The last is probably closest to the new WWD format — Planet Dinosaur introduced moments “zoomed out” from the CGI action at which a narrator explained what fossil evidence lay behind the theorised behaviour shown.

However, the new series covers nothing like the variety of dinosaurs or geographic range. The giant African fish-eater Spinosaurus does make an appearance again — justifiably, since palaeontologists’ ideas of how it lived have changed significantly even since 2010.

But we don’t get the global picture of the other series — featuring animals from South America, east Asia, the Antarctic. Besides the one African episode, one is set in Europe and the other four are all North American.

The diversity of dinosaurs is also underplayed, with very similar ones recurring across the series — ceratopsians (horned dinosaurs of the Triceratops family) feature in three episodes, tyrannosaurs in three, and one duckbill genus (Edmontosaurus) in three — a consequence of the series’ “North America in the Late Cretaceous” bias.

This could have something to do with the format, which involves speaking to real palaeontologists on digs. Ever suspicious, I asked the BBC whether growing hostility to international co-operation in a new cold war meant this was no longer advisable with, say, Chinese palaeontologists.

This is possible — the original cold war obstructed scientific co-operation in all sorts of non-political fields, and I know of one documentary-maker warned off making a programme on Chinese poetry clubs for the BBC because of a new institutional aversion to all things Chinese. The show’s producers didn’t bite, however, only saying they had drawn on recent Chinese discoveries in designing some of the animated dinosaurs.

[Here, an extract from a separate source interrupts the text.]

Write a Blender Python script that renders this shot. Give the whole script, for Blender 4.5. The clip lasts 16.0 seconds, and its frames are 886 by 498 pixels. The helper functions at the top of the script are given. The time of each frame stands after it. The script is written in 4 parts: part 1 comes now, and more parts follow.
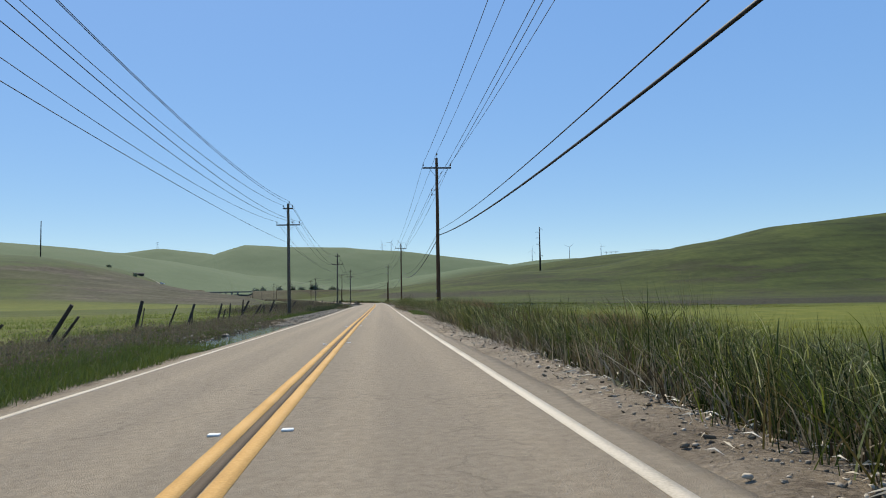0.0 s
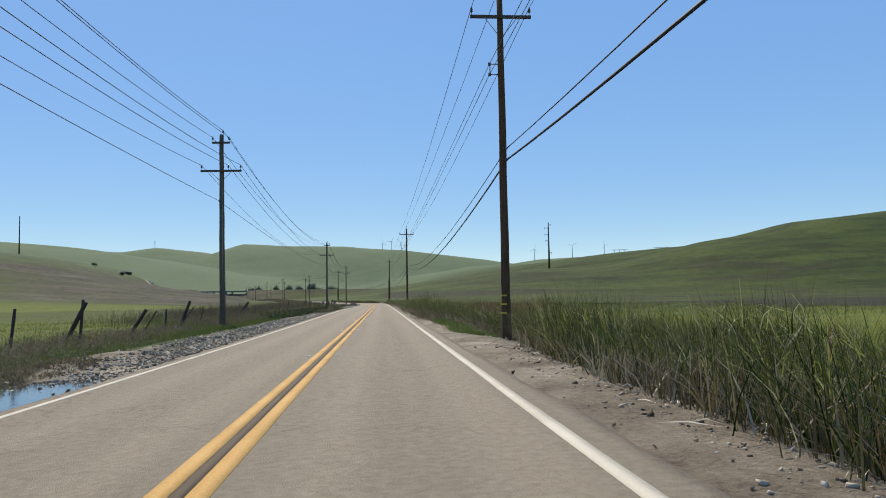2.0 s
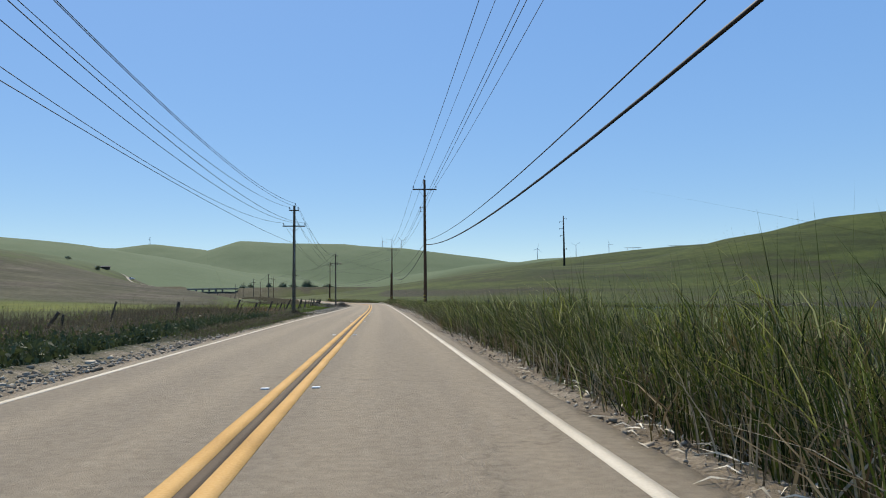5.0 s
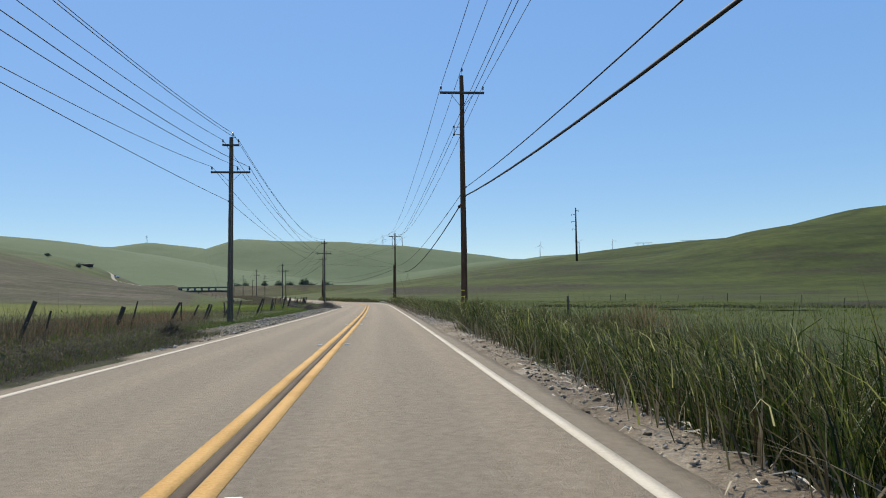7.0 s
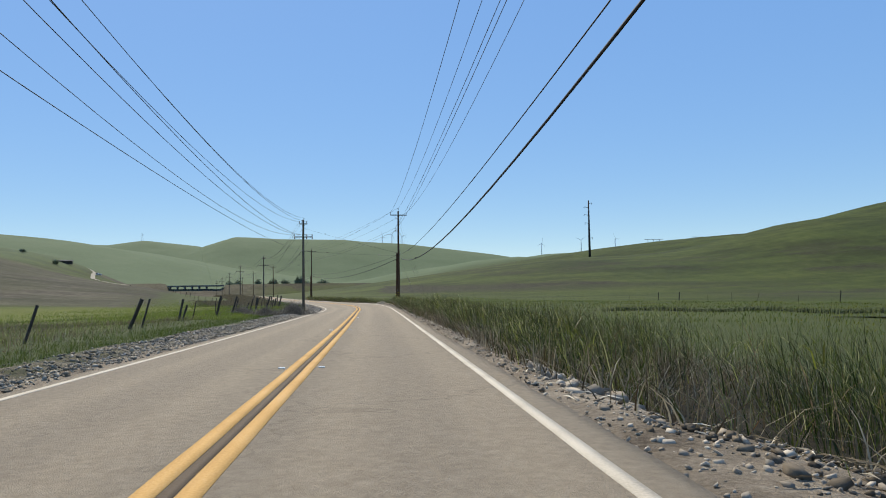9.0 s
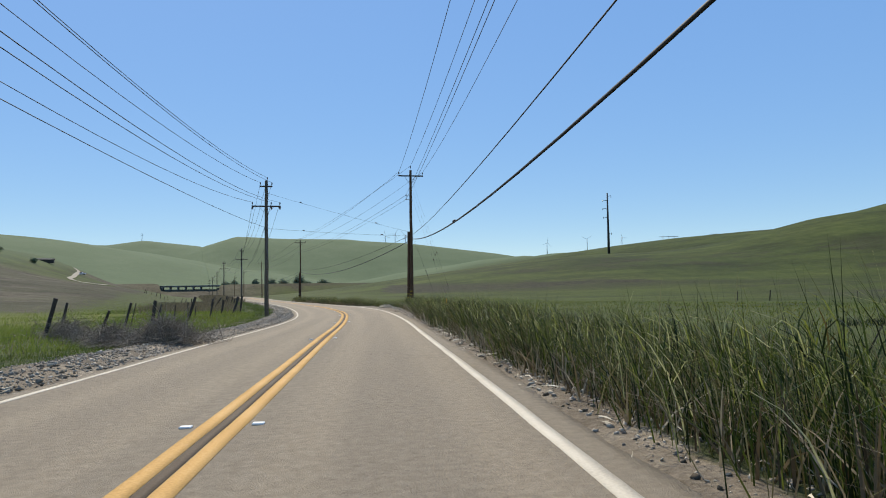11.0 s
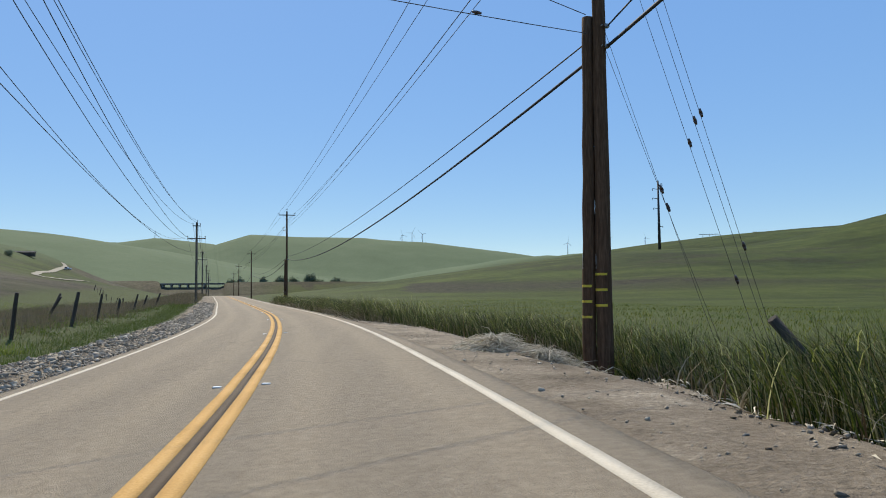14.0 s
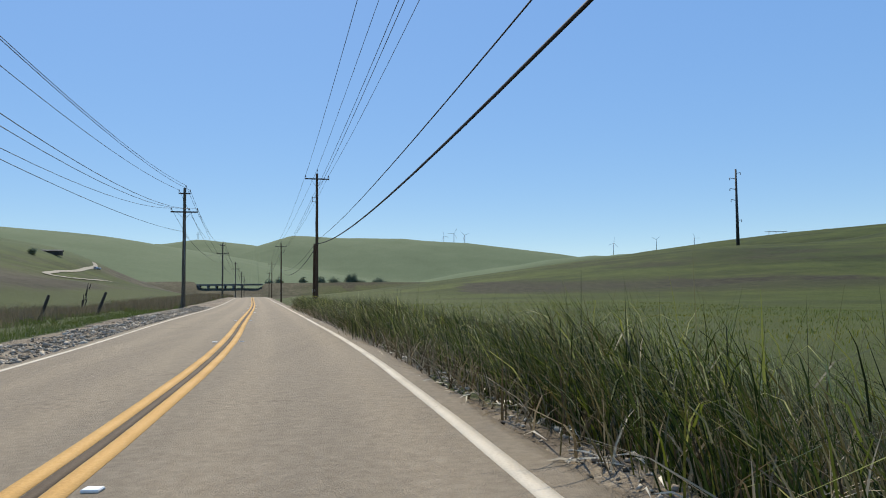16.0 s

Their explanation was that the stories chosen reflected digs ongoing at the time of filming. This may explain why several episodes show quite similar creatures, but it does seem a shame not to have cast the net a bit wider.

This is also their explanation for the “pared-down” ecosystems shown — unlike Prehistoric Planet, we do not see landscapes teeming with ancient life.

Each episode follows an individual, based on an actual skeleton: a concept which gives the episodes a story-telling feel. What we gain is a detailed look at a dinosaur and insights into what, in its bones, suggests to us the story being told.

But a strict focus on species found within the digs concerned means the overall number shown is much lower, and the worlds depicted seem unrealistically barren — like watching a safari where no animals ever appear in the background or interact with the subjects. The forests, beaches and uplands stalked by the “lead” dinosaurs of each episode often seem like stage backdrops in consequence.

Some deride the “dig” scenes as boring: I didn’t think so, and explaining what features of a bone allow us to bring these remarkable creatures to life in our imagination is a good way to inspire the next generation of palaeontologists.

Scenes where scientists explain how the discovery of charcoal sediment in a fossil showed certain dinosaurs died in a forest fire, or how indications of blood vessels in a Triceratops frill showed it may have changed colour, echo the sense of wonder in recreating a vanished world evident in the writing of Gideon Mantell, the first man ever to describe a dinosaur 200 years ago, as he conjured from his collection of rock fragments “groves of palms and arborescent ferns” populated by creatures “of such prodigious magnitude that the existing animal creation present us with no fit objects of comparison... such a creature must have been the Iguanodon!”

There are flaws, however. As reviewer Marc Vincent observes, the palaeontologists are acting when explaining things to camera would be more effective: the staged conversations in which very knowledgeable people make very simple observations to each other about things they both obviously already know are unconvincing.

When fossils are found together, that means those dinosaurs died at the same time: something that requires an explanation, which is well done in the case of the flash flood that killed a herd of Pachyrhinosaurus, or the quicksand that trapped the Utahraptor pack. But a fossil found alone doesn’t imply the reverse, so storylines like that of episode 1’s Clover, a baby Triceratops portrayed as an orphan because her skeleton is unaccompanied, misrepresent what we can deduce from the bones.

These storylines are the most original feature of the series. After Clover we follow a “single dad” Spinosaurus (behaviour inspired by that of  some modern birds, like the cassowary, where the male hatches and raises the young), a “teenage” Gastonia (an armoured dinosaur) and then a “teenage” Albertosaurus (a tyrannosaur), a baby Pachyrhinosaurus (a smaller relative of Triceratops), and a lovesick Lusotitan (a Jurassic giant similar to Brachiosaurus).

This risks anthropomorphism and an at times irritating cuteness that makes you wonder who the target audience is: the viewers who enjoy a baby CGI Triceratops befriending a baby CGI Edmontosaurus are surely younger than those who enjoy hearing the scientists explain the bones. As one dinosaur expert reviewer concluded exasperatedly, “at least the baby Edmontosaurus is devoured by a T rex in short order.”

The dinosaur animation is very good, if not always quite as convincing as in Prehistoric Planet. The depictions are based on the best evidence: the producers told me the very colours of the Utahraptor’s feathers (black, white and red) are based on recovered pigmentation on related Chinese fossils.

There are what I assume to be in-joke references back to related series: Spinosaurus loses its confrontation over a carcass with rival predator Carcharodontosaurus, when it wins against the same in Planet Dinosaur; Tyrannosaurus snatches and eats the giant pterosaur (flying reptile) Infernodrakon, when the latter’s relatives Quetzalcoatlus drive T rex off a kill in Prehistoric Planet. These will make dino-documentary fans smile.

It’s an original series, doing something new and educational with the format: and worth watching. But the concept narrows the focus too far, resulting in a show which doesn’t match its predecessors in depicting the Mesozoic world in all its weird magnificence.